Suppose a perfectly competitive labor market has a demand curve of LD = 120 − 2w...

Suppose a perfectly competitive labor market has a demand curve of LD = 120 − 2w and a supply curve of LS = 8w, where w is the wage rate is dollars per hour and L is the quantity of labor in person-hours. (a) (2 points) What are the equilibrium values of the wage and employment? (b) (4 points) Suppose the government imposed a minimum wage of $14 per hour. Now what are the equilibrium values of the wage and employment? (c) (8 points) Repeat part (a), assuming now that the market is a monopsony. Derive the MC curve as follows. Given that the supply, Ls = 8w, you can get the total expenditure (w*Ls) by first writing w in terms of L and then getting the expression for total expenditure. You can then differentiate with respect to L to get the Marginal cost of labor.
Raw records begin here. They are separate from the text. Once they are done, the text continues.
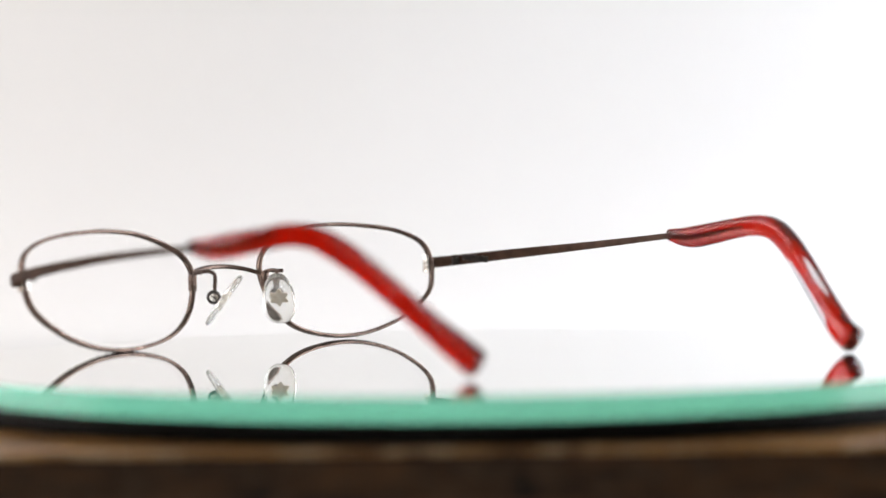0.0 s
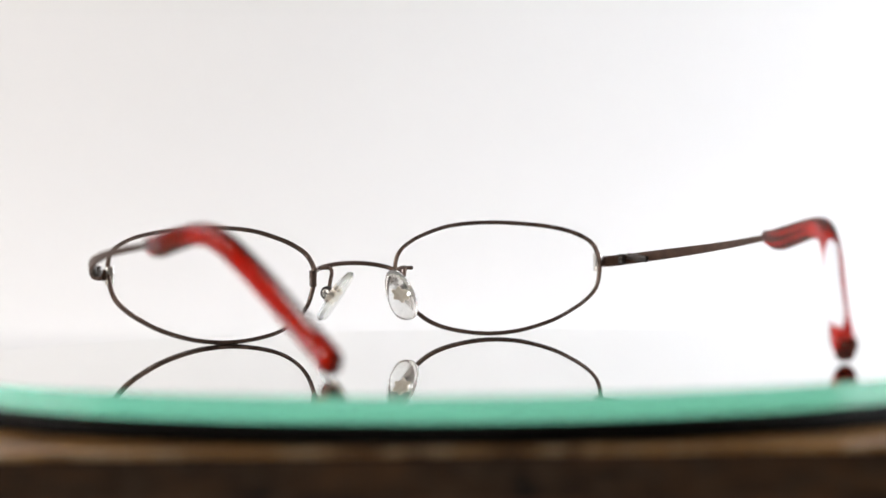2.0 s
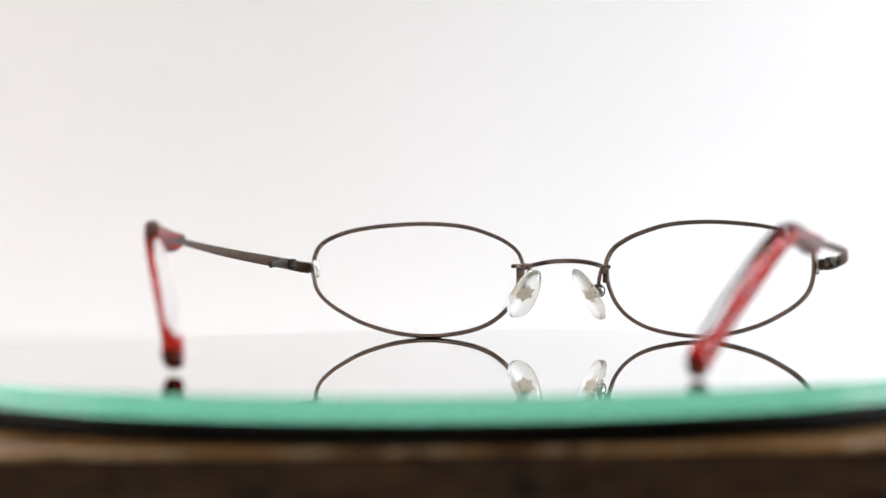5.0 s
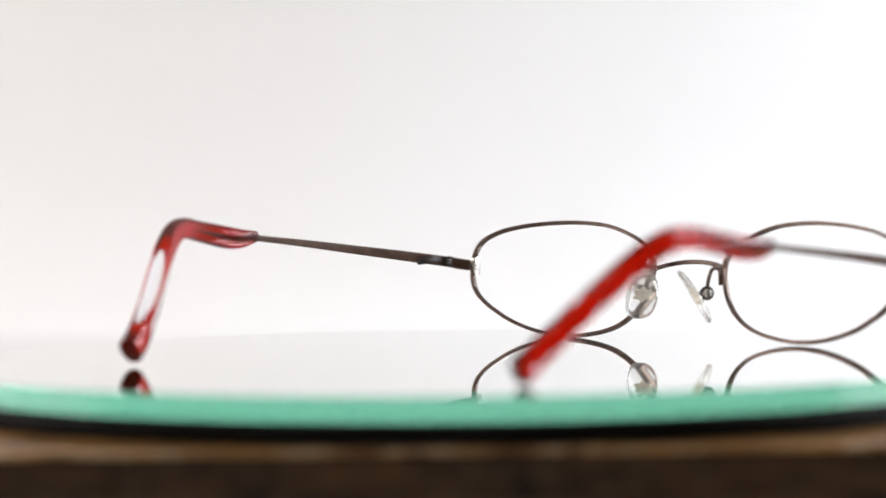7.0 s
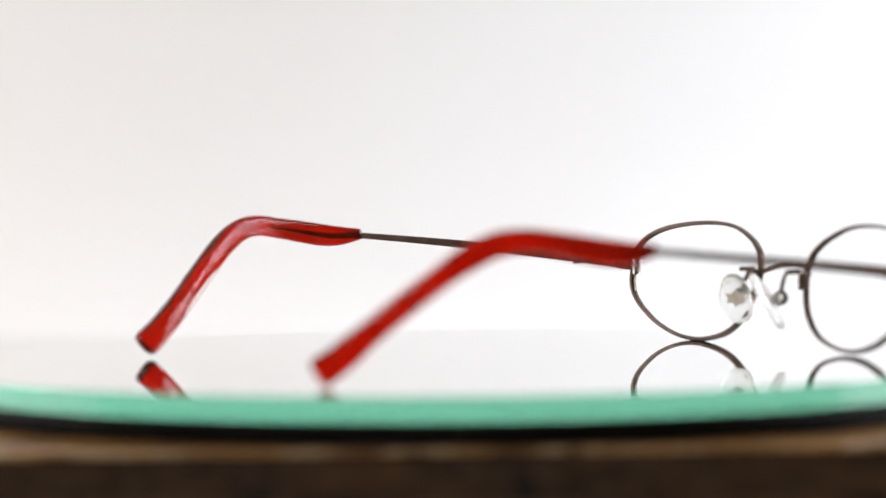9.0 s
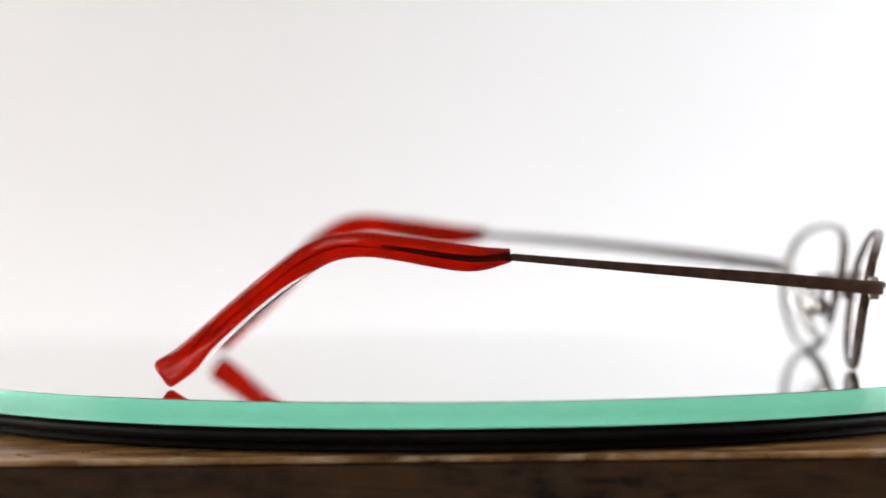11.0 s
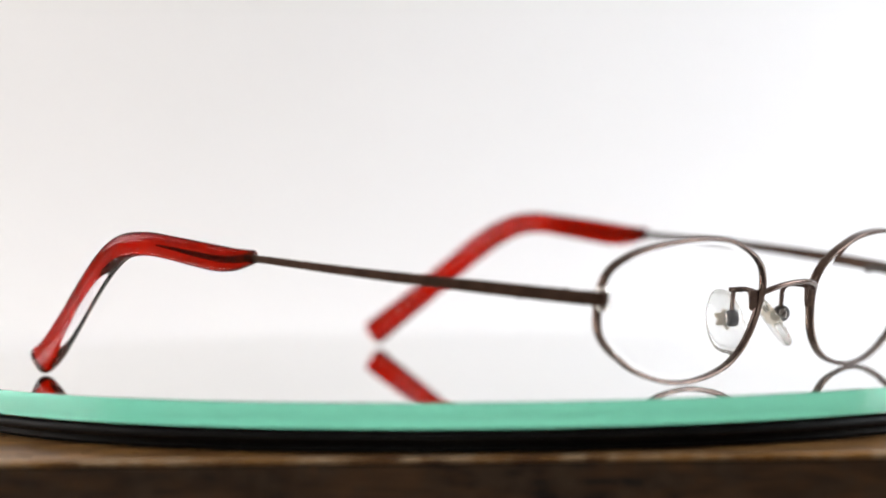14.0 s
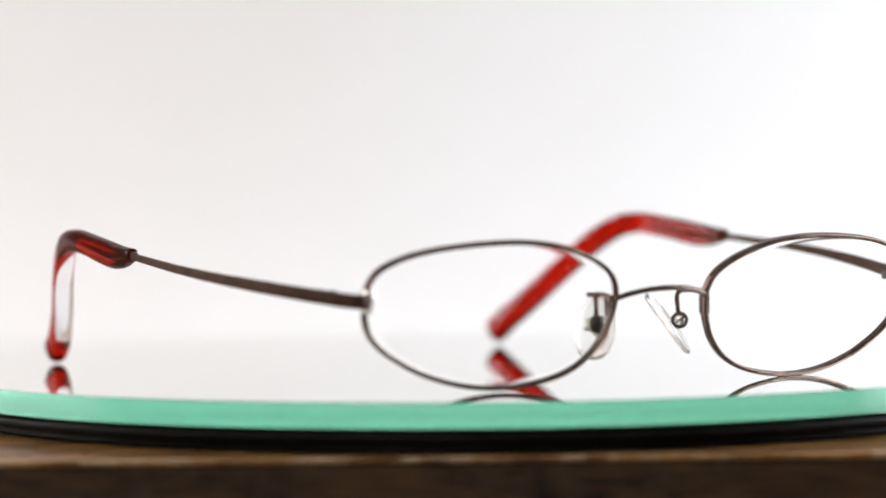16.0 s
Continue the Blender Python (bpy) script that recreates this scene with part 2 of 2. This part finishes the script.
def window(name, m, w, h, label):
    root = tagged(new(name), label, "window", kind="structure")
    root.matrix_world = m
    t = 0.05
    for x0, z0, x1, z1 in ((0, 0, w, t), (0, h - t, w, h), (0, t, t, h - t), (w - t, t, w, h - t), (w / 2 - t / 2, t, w / 2 + t / 2, h - t)):
        part("window_frame", box(x0, 0.03, z0, x1, 0.09, z1, 0.004), WHITE_PAINT, root, smooth=False)
    for x0, x1 in ((t, w / 2 - t / 2), (w / 2 + t / 2, w - t)):
        pane = part("pane", box(x0, 0.058, t, x1, 0.062, h - t), LENS, root, smooth=False)
        pane.visible_shadow = False
    return root


window("window_1", pose(1.72, -0.35, 0.85, 0, 0, 90), 1.2, 1.2, "white framed window beside the table")
# added with the west fill lamp; no window is known on that side
window("added_fill_window", pose(-1.72, 0.85, 0.85, 0, 0, -90), 1.2, 1.2, "white framed window added around the west fill lamp")
window("window_2", pose(-1.35, -2.12, 0.95), 1.2, 1.2, "white framed window facing the table")

# ---- table ----


def table():
    root = tagged(new("table"), "dark brown wooden table with a varnished top and worn front edge", "table")
    root.matrix_world = pose(0.0, 0.0, 0.0)
    part("tabletop", box(-0.65, -0.1255, TABLE - 0.0012, 0.65, 0.70, TABLE, 0.0004, 2), TABLE_WOOD, root, "varnished brown wooden top", False)
    part("apron", box(-0.65, -0.1250, TABLE - 0.085, 0.65, -0.105, TABLE - 0.0014, 0.0006), APRON_WOOD, root, "dark brown front rail", False)
    part("apron", box(-0.645, 0.675, TABLE - 0.085, 0.645, 0.697, TABLE - 0.0014, 0.001), APRON_WOOD, root, smooth=False)
    for x in (-0.645, 0.623):
        part("side_rail", box(x, -0.1045, TABLE - 0.085, x + 0.022, 0.6745, TABLE - 0.0014, 0.001), APRON_WOOD, root, smooth=False)
    for x in (-0.62, 0.575):
        for y in (-0.104, 0.629):
            part("leg", box(x, y, 0, x + 0.045, y + 0.045, TABLE - 0.0014, 0.003), APRON_WOOD, root, smooth=False)
    return root


table()


def backdrop():
    prof = [(0.135, 0.0), (0.30, 0.0)]
    prof += [(0.30 + 0.20 * math.sin(a), 0.20 - 0.20 * math.cos(a)) for a in (math.pi / 2 * k / 24 for k in range(1, 25))]
    prof += [(0.50, 0.5), (0.50, 0.95)]
    bm = bmesh.new()
    rows = []
    for dz in (0.0, 0.0006):
        rows.append([[bm.verts.new((x, y - (dz if z > 0.15 else 0), TABLE + 0.0004 + z + (dz if z <= 0.15 else 0))) for y, z in prof] for x in (-0.6, 0.6)])
    n = len(prof)
    for sheet in rows:
        for k in range(n - 1):
            bm.faces.new((sheet[0][k], sheet[0][k + 1], sheet[1][k + 1], sheet[1][k]))
    for side in (0, 1):
        for k in range(n - 1):
            bm.faces.new((rows[0][side][k], rows[0][side][k + 1], rows[1][side][k + 1], rows[1][side][k]))
    for k in (0, n - 1):
        bm.faces.new((rows[0][0][k], rows[0][1][k], rows[1][1][k], rows[1][0][k]))
    tagged(part("paper_backdrop", bm, PAPER), "seamless white paper sweep curving up behind the turntable", "backdrop")


backdrop()

# ---- turntable ----
CX, CY, RAD = 0.0054, -0.0130, 0.1135


def turntable():
    root = tagged(new("turntable"), "round black turntable with a green-edged glass mirror on top", "turntable")
    root.matrix_world = pose(CX, CY, TABLE)
    t = TOP - TABLE
    g = t - 0.0049
    part("foot_ring", lathe([(0.0, 0.0), (RAD - 0.006, 0.0), (RAD - 0.0054, 0.0006), (RAD - 0.0054, 0.0016), (RAD - 0.006, 0.002), (0, 0.002)]), BLACK, root, "black foot ring", False)
    part("platter", lathe([(0.0, 0.0021), (RAD - 0.0022, 0.0021), (RAD - 0.0012, 0.0027), (RAD - 0.0010, 0.0034), (RAD - 0.0014, g - 0.0004), (RAD - 0.002, g - 0.0001), (0, g - 0.0001)]), BLACK, root, "black plastic rotating platter", True)
    part("mirror_face", lathe([(0, t), (RAD - 0.00008, t), (RAD - 0.00008, t - 0.00006), (0, t - 0.00006)], 384), GLASS_FACE, root, "polished reflecting glass face", False)
    part("mirror_edge", lathe([(0, g), (RAD - 0.0003, g), (RAD, g + 0.0003), (RAD, t - 0.00016), (RAD - 0.00006, t - 0.0001), (0, t - 0.0001)], 384), GLASS_EDGE, root, "translucent green ground glass edge", False)
    return root


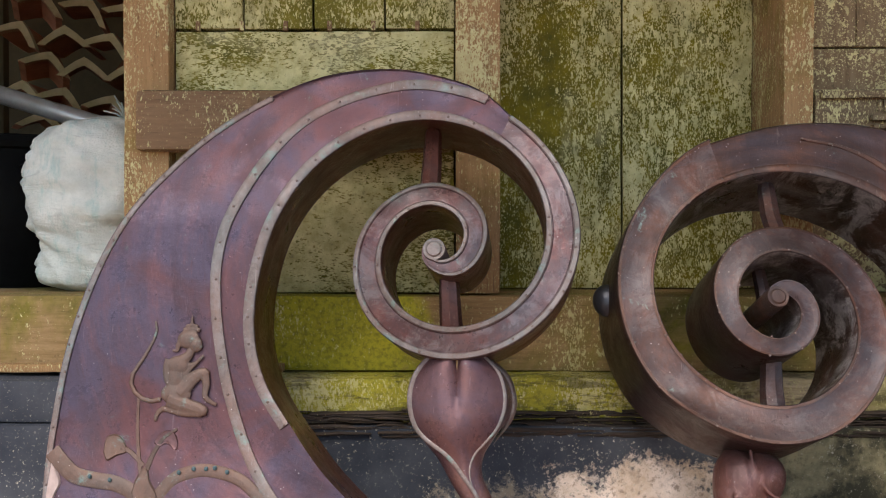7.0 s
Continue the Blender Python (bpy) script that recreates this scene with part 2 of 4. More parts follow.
def moss_wood(name, wood, wood2, moss=0.5, lichen=0.5, grain=(7, 7, 0.6), pale=0.0, rot=0.0, mossy=(0.17, 0.145, 0.014), flake=(1.5, 1.5, 0.75), bright=None, stain=0.0):
    """Old timber: grain and cracks, a film of moss, flakes of pale lichen, worn places. bright: (from, to) in x of a fresh green growth."""
    m, n, l, b = material(name)
    v, vg, vs = coords(n, l), coords(n, l, grain), coords(n, l, flake)
    g = noise_tex(n, l, vg, 9, 10, 0.75, 0.5)
    fine = noise_tex(n, l, v, 60, 8, 0.75)
    col = mix(n, l, ramp(n, l, g, (0.36, 0), (0.62, 1)), wood, wood2)
    col = mix(n, l, ramp(n, l, noise_tex(n, l, vg, 24, 6, 0.7), (0.30, 0.8), (0.40, 0)), col, tuple(0.25 * c for c in wood))
    film = ramp(n, l, noise_tex(n, l, v, 2.4, 10, 0.7, 0.4), (0.74 - 0.6 * moss, 0), (0.90 - 0.6 * moss, 0.92))
    green = mix(n, l, ramp(n, l, noise_tex(n, l, v, 9, 8, 0.75), (0.38, 0), (0.62, 1)), mossy, (0.074, 0.072, 0.006))
    col = mix(n, l, film, col, green)
    if bright:
        sep = n.new("ShaderNodeSeparateXYZ")
        l.new(v, sep.inputs[0])
        x = calc(n, l, "ADD", sep.outputs[0], calc(n, l, "MULTIPLY", noise_tex(n, l, v, 5, 8, 0.7), 0.9))
        mid, half = (bright[0] + bright[1]) / 2 + 0.45, (bright[1] - bright[0]) / 2
        grow = ramp(n, l, calc(n, l, "DIVIDE", calc(n, l, "ABSOLUTE", calc(n, l, "SUBTRACT", x, mid)), half), (0.6, 0.92), (1.0, 0))
        col = mix(n, l, grow, col, mix(n, l, ramp(n, l, fine, (0.4, 0), (0.62, 1)), (0.42, 0.37, 0.02), (0.19, 0.18, 0.015)))
    if pale:
        col = mix(n, l, ramp(n, l, noise_tex(n, l, vs, 1.7, 9, 0.68), (0.62 - 0.2 * pale, 0), (0.72 - 0.12 * pale, 0.8)), col, mix(n, l, fine, (0.25, 0.21, 0.085), (0.54, 0.49, 0.31)))
    where = noise_tex(n, l, vs, 2.6, 6, 0.65)
    spots = None
    for scale, shift in ((58, 0.005), (135, 0.005)):
        thr = calc(n, l, "ADD", noise_tex(n, l, vs, scale, 4, 0.6), calc(n, l, "MULTIPLY", where, 0.6))
        one = ramp(n, l, thr, (0.980 + shift - 0.2 * lichen, 0), (1.014 + shift - 0.2 * lichen, 1.0))
        spots = one if spots is None else calc(n, l, "MAXIMUM", spots, one)
    col = mix(n, l, calc(n, l, "MULTIPLY", spots, ramp(n, l, noise_tex(n, l, v, 17, 5, 0.7), (0.35, 0.45), (0.6, 0.95))), col, mix(n, l, where, (0.74, 0.67, 0.33), (0.43, 0.37, 0.165)))
    col = mix(n, l, ramp(n, l, fine, (0.30, 0.6), (0.42, 0)), col, (0.03, 0.026, 0.008))
    if stain:
        col = mix(n, l, ramp(n, l, noise_tex(n, l, coords(n, l, (3.2, 3.2, 0.9)), 1.6, 8, 0.7, 0.6), (0.50, 0), (0.66, stain)), col, (0.034, 0.031, 0.006))
    if rot:
        col = mix(n, l, ramp(n, l, noise_tex(n, l, coords(n, l, (1, 1, 5)), 5, 10, 0.75), (0.54, 0), (0.60, rot)), col, (0.022, 0.018, 0.014))
    l.new(col, b.inputs["Base Color"])
    b.inputs["Roughness"].default_value = 0.85
    b.inputs["Specular IOR Level"].default_value = 0.25
    bump(n, l, b, mix(n, l, 0.5, mix(n, l, 0.5, g, fine), spots), 0.55, 0.012)
    return m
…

Next get an expression of the Marginal value product (MVP) from the labor demand curve by expressing w in terms of L. Equate the MVP and the MC to get equilibrium labor demand. Also find the equilibrium wage. (d) (8 points) Repeat part (b), assuming now that the market is a monopsony. (e) (6 points) Does the imposition of the minimum wage decrease employment here under perfect competition? What about under monopsony? Give a brief intuitive explanation for your answer and why it may be different under the two different market structures.